Requires HBAnywhere to be installed 1st, see HBAnywhere Installation for further info.

  1. Download the correct firmware version from Emulex's website
  2. Extract, and copy file to server
  3. Find adapter's WWPN's
    • EG /usr/sbin/hbanyware/hbacmd ListHBAs
  4. Download new firware version to each HBA
    • EG /usr/sbin/hbanyware/hbacmd download 10:00:00:00:c9:82:97:9e zf280a4.all

EMCgrab Collection

  1. Download correct verion from EMC's website
  2. Copy to server
    • EG pscp emcgrab_ESX_v1.1.tar platadmn@dtcp-esxsvce02a:/home/platadmn
  3. Uncompress the file
    • EG tar -xvf emcgrab_ESX_v1.1.tar
  4. Run grab (can take a few minutes, best done out of hours)
    • EG ./emcgrab.sh
  5. Results can be found in \emcgrab\outputs folder

Troubleshooting

Storage

Poor throughput

Use esxtop on the service console and switch to the disk monitor. Enable views for latency, you will see values like GAVG, KAVG and DAVG.

  • GAVG is the total latency on IO commands averaged over 2 seconds
  • KAVG is the hypervisor IO latency averaged over 2 seconds
  • DAVG is everything outside the ESX server IO latency averaged over the last 2 seconds

Latency occurs when the hypervisor or physical storage cannot keep pace with the demand for IO


Storage Monitor Log Entries

How to decode the following type of entries...

Sep  3 15:15:14 tfukesxent1 vmkernel: 85:01:23:01.532 cpu4:2264)StorageMonitor: 196: vmhba1:2:0:0 status = 2/0 0x6 0x2a 0x1
Sep  3 15:15:32 tfukesxent1 vmkernel: 85:01:23:19.391 cpu4:2253)StorageMonitor: 196: vmhba1:3:9:0 status = 2/0 0x6 0x2a 0x1

The status message consists of the follow four decimal and hex blocks...

Device Status / Host Status Sense Key Additional Sense Code Additional Sense Code Qualifier

Where the ESX Device and SAN host status' mean...

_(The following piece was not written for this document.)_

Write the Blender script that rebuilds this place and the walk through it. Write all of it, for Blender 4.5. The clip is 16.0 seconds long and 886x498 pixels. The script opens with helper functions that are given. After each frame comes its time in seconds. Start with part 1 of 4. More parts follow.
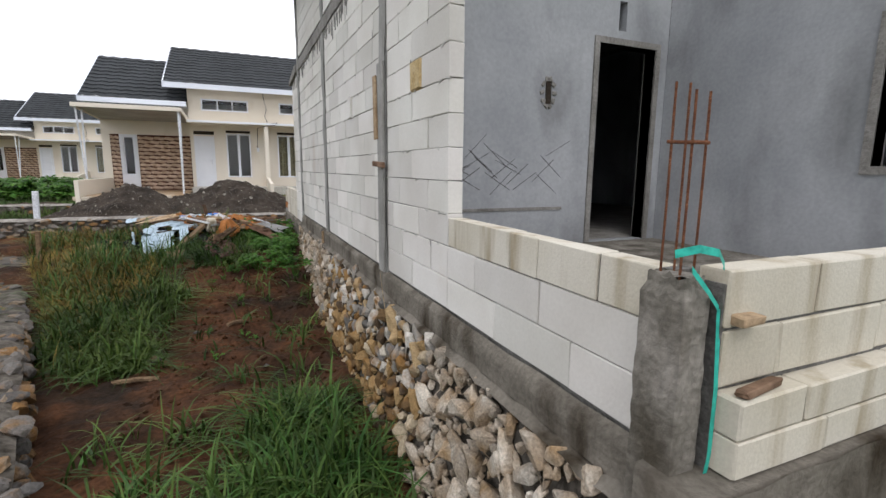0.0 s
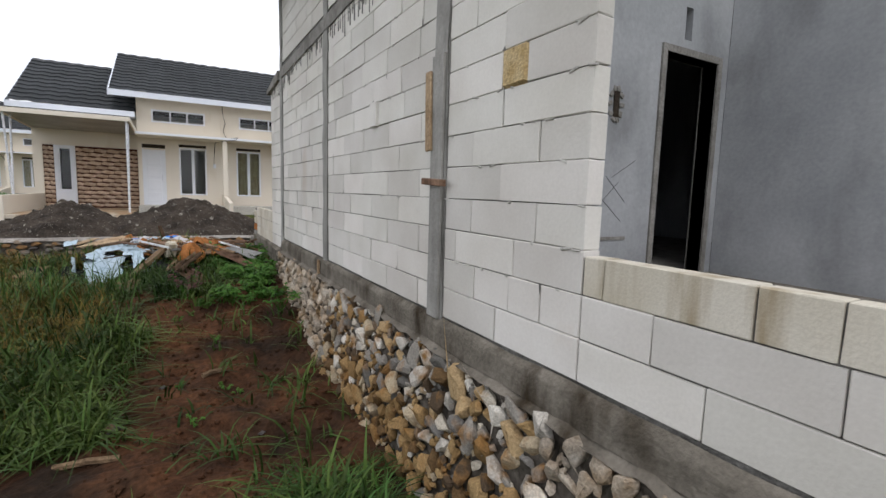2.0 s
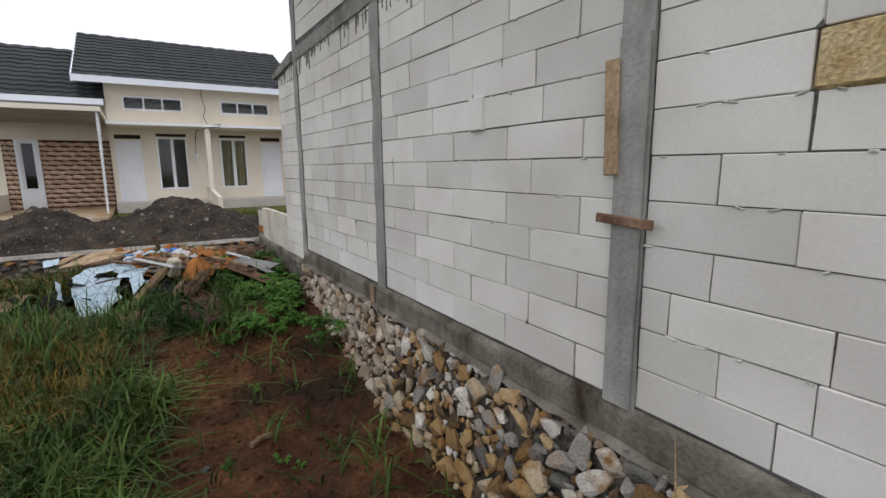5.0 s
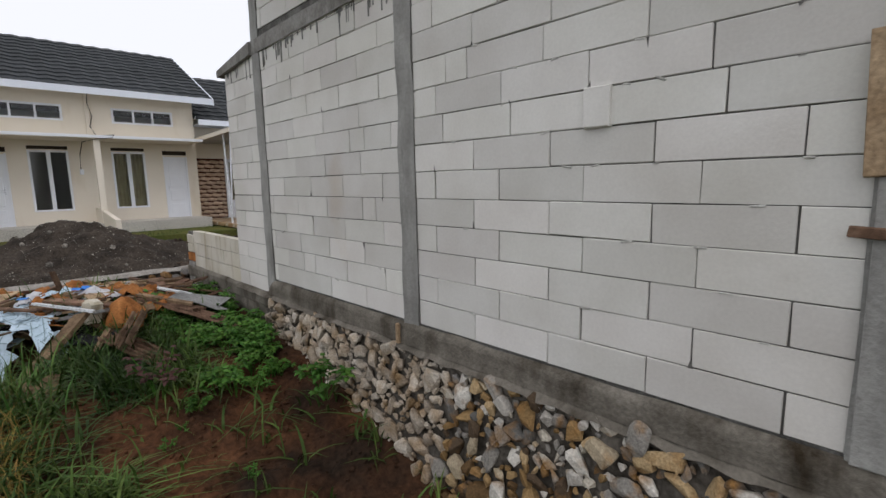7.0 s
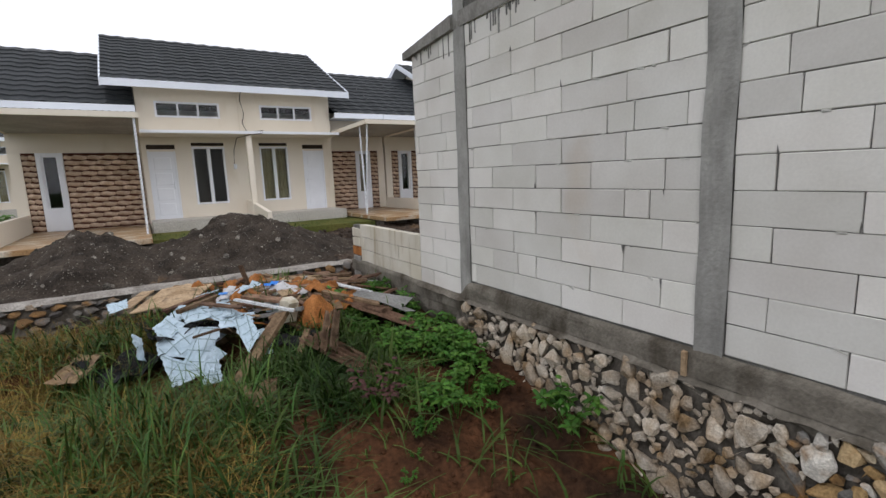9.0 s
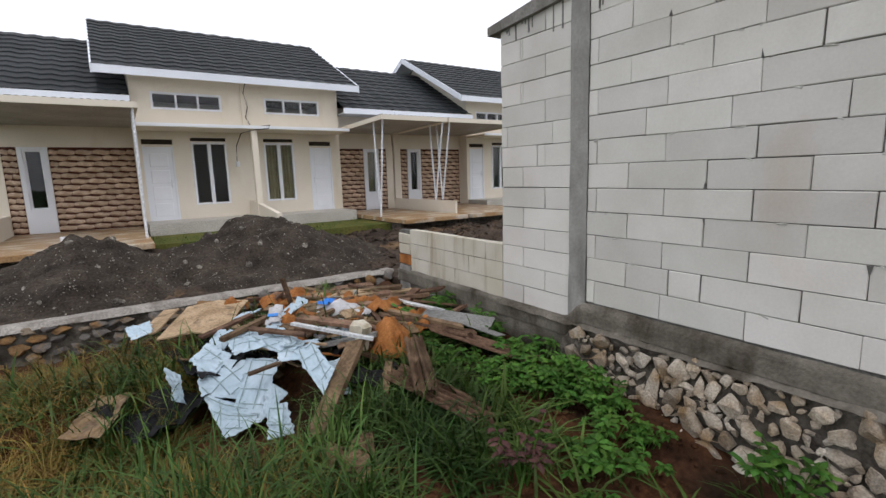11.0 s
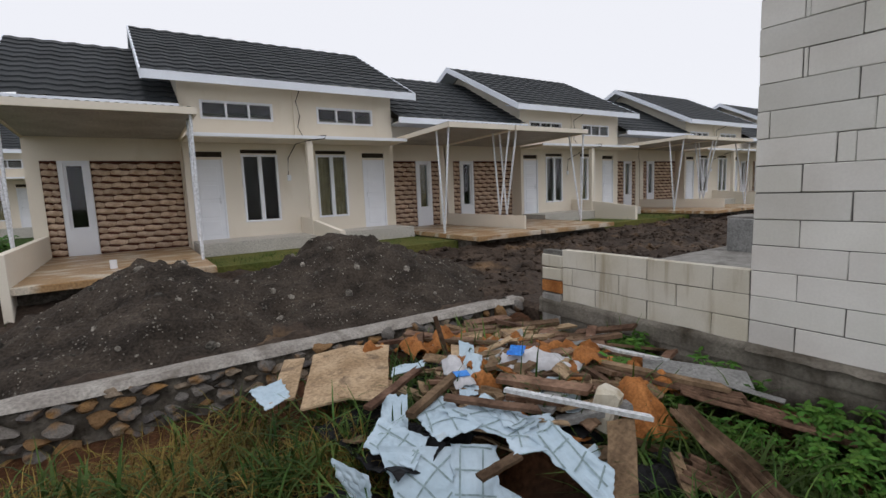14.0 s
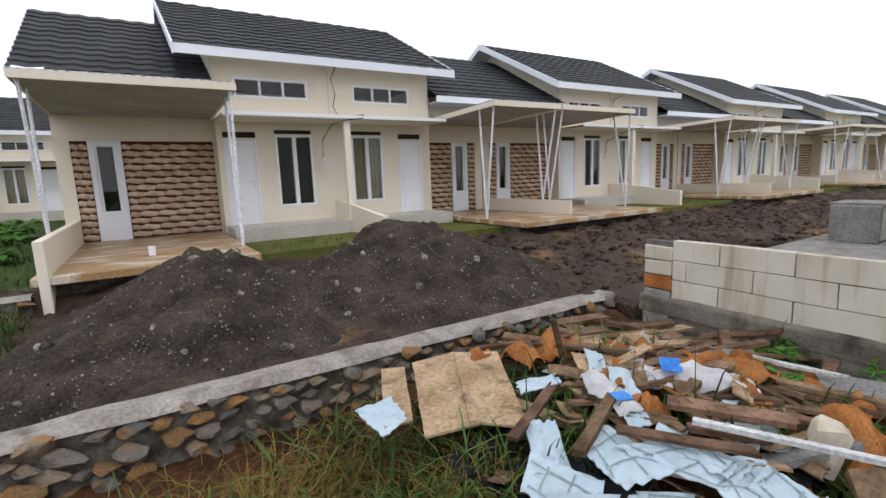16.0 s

Decimal Device Status Host Status Comments
0 No Errors Host_OK
1 Host No_Connect
2 Check Condition Host_Busy_Busy
3 Host_Timeout
4 Host_Bad_Target
5 Host_Abort
6 Host_Parity
7 Host_Error
8 Device Busy Host_Reset
9 Host_Bad_INTR
10 Host_PassThrough
11 Host_Soft_Error
24 Reservation Conflict 24/0 indicates a locking error, normally caused by too many ESX's mounting a LON, wrong config on storage array, or too many VM's on a LUN

Where the Sense Key mean...

Hex Sense Key
0x0 No Sense Information
0x1 Last command completed but used error correction
0x2 Unit Not Ready
0x3 Medium Error
0x4 Hardware Error
0x5 ILLEGAL_REQUEST (Passive SP)
0x6 LUN Reset
0x7 Data_Protect - Access to data is blocked
0x8 Blank_Check - Reached an unexpected region
0xa Copy_Aborted
0xb Aborted_Command - Target aborted command
0xc Comparison for SEARCH DATA unsuccessful
0xd Volume_Overflow - Medium is full
0xe Source and Data on Medium do not agree

The Additional Sense Code and Additional Sense Code Qualifier mean

Hex Sense Code
0x4 Unit Not Ready
0x3 Unit Not Ready - Manual Intervention Required
0x2 Unit Not Ready - Initializing Command Required
0x29 Device Power on or SCSI Reset